When I was sitting in the chair, he looked over it closely - and I mean that literally. He said, "Now you just want this trimmed, right?" I said, no I'm tired of it. Do whatever you want with it. He said, "I don't want to cut it. I'll trim it but I don't want to cut it. You have great hair." I wasn't that cool with a trim and he wasn't that cool with cutting it short so we proceeded to negotiate for about five minutes. "No, if you leave it long you can do this... and this... and do you know how much money people pay for hair like this? And you want to cut it off?" He wanted to cut a half inch, I wanted several inches so we compromised and now it's a little longer than shoulder length. Is this normal? I kinda' don't think it is but I have never had normal hair and nothing feels normal about a haircut anyway. I hate haircuts.

So, Blair (that's what his business card says - no first or last name, just Blair) told me exactly how he would give me the perfect haircut. I have to give the guy credit, he took a lot of time to work with my hair. He seemed to really enjoy his job. It was great to watch him work because he conducted himself like he was creating a work of art. He was very careful and was adamant that I had to keep my hair long. He showed me many different things I could do with it. "Don't ever pull it back like this. If you're gonna pull it back, do it up like this instead. See the difference?" The whole time he was cutting it he was making comments like, "You are going to like this. You're going to be dangerous! People will be coming back here and saying, 'Blair, I want you to make me look like her' and you're gonna have to tell them, 'no you can't look as good as me.'" This went on for quite some time with various colorful expressions of how awesome my hair was going to be and when I come back for another haircut I'll either have twenty boyfriends or an engagement ring. Maybe both. Who knows what sort of trouble this haircut will get me into in the imagination of Blair the Barber and his magic scissors.

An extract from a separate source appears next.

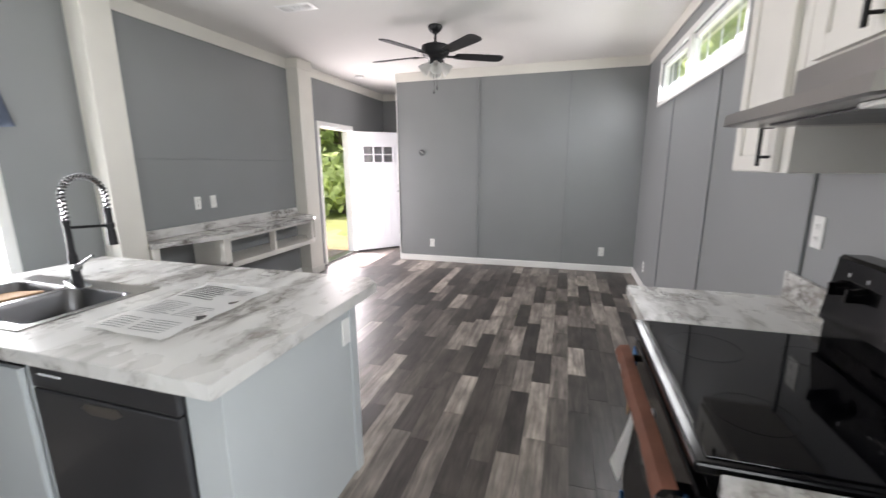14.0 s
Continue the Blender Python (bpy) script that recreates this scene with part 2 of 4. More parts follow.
def plank_material():
    """Grey-brown vinyl plank: long grain, and a tone of its own for every plank."""
    m = material("vinyl_plank", (0.2, 0.2, 0.2), 0.34, bump=0.0, spec=0.5)
    n, l = m.node_tree.nodes, m.node_tree.links
    b = n["Principled BSDF"]
    geo = n.new("ShaderNodeNewGeometry")
    info = n.new("ShaderNodeObjectInfo")
    off = n.new("ShaderNodeVectorMath")
    off.operation = "SCALE"
    comb = n.new("ShaderNodeCombineXYZ")
    tone = n.new("ShaderNodeMath")
    tone.operation = "ADD"
    tone.use_clamp = False
    l.new(info.outputs["Random"], tone.inputs[0])
    l.new(geo.outputs["Random Per Island"], tone.inputs[1])
    fract = n.new("ShaderNodeMath")
    fract.operation = "FRACT"
    l.new(tone.outputs[0], fract.inputs[0])
    l.new(fract.outputs[0], comb.inputs["X"])
    l.new(fract.outputs[0], comb.inputs["Y"])
    l.new(comb.outputs[0], off.inputs[0])
    off.inputs["Scale"].default_value = 37.0
    place = n.new("ShaderNodeVectorMath")
    l.new(geo.outputs["Position"], place.inputs[0])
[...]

In the end, I think it was a pretty decent haircut but I never really know until the next day. He put a lot of time and effort and I am comforted by the fact that he seemed to be enjoying himself. I don't think he was blind, but I can't help but wonder about the glasses. I believe he may have had some sort of visual impairment. He definitely was hilarious. All in all, I paid about $30 to have a decent haircut and listen to a man compliment me and tell me about how hot I'm going to look. You just can't pay enough for that kind of service.

2 comments:

J said...

I imagined him having a fake Brazilian accent. Did he have a fake Brazilian accent?

It takes me five minutes to cut my hair in the privacy of my own bathroom with my own clippers... being a guy is awesome.

Kathleen said...

He did not. He said he was from Texas but didn't have a twang either. I could picture him hanging out in a barber shop movie w/Eddie Murphy or Martin Lawrence. I never make assumptions, but by all indications he was straight, black and hilarious!